In his years of prosperity, Cromwell became friendly with the head of the Throwley family, Francis Meverell, and did small favours for him and his close relatives in neighbouring Derbyshire, the Babingtons of Dethick. One of the latter, John Babington, actually became a servant of Cromwell’s in the 1530s, after being a colleague in Ca
rdinal Wolsey’s service. He shared his reformist religious outlook, and championed vulnerable members of the minority in the northern Midlands who also sought religious reformation.12 Another relative via Cromwell’s mother was a young gentleman called Francis Bassett of Blore in Derbyshire, whose mother was also one of the Throwley Meverells. In 1538 he too proved a useful agent of Cromwell’s iconoclastic policies in that same area. Bassett’s reforming convictions are attested by the fact that he became a favourite servant of Nottinghamshire-born Archbishop Cranmer, who was not slow to invoke the young man’s kinship to Cromwell when seeking to intimidate the Earl of Shrewsbury in a Staffordshire land dispute.13
Descending the social scale, various other needy relatives from the Peak badgered the rising politician and succeeded in embroiling him in their legal business, but it was a question of activating a fairly dormant relationship.14 One correspondent of Cromwell at the beginning of the 1530s was an aged minor servant of the Bishop of Lincoln called Nicholas Glossop.

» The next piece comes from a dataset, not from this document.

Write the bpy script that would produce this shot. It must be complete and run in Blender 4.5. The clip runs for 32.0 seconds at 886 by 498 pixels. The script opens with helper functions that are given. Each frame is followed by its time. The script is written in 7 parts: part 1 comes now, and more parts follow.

Glossop introduced himself as the son of Cromwell’s aunt, and mentioned another relative from the Derbyshire Peak town of Wirksworth, around 15 miles from Throwley, but it is significant that Glossop had to explain all this to Master Secretary in order to get the letter of recommendation he was after.15 The maternal Staffordshire and Derbyshire side of Cromwell’s family were not high in his priorities, even those who gave him some claim to straddle the contested border between yeoman and gentle status.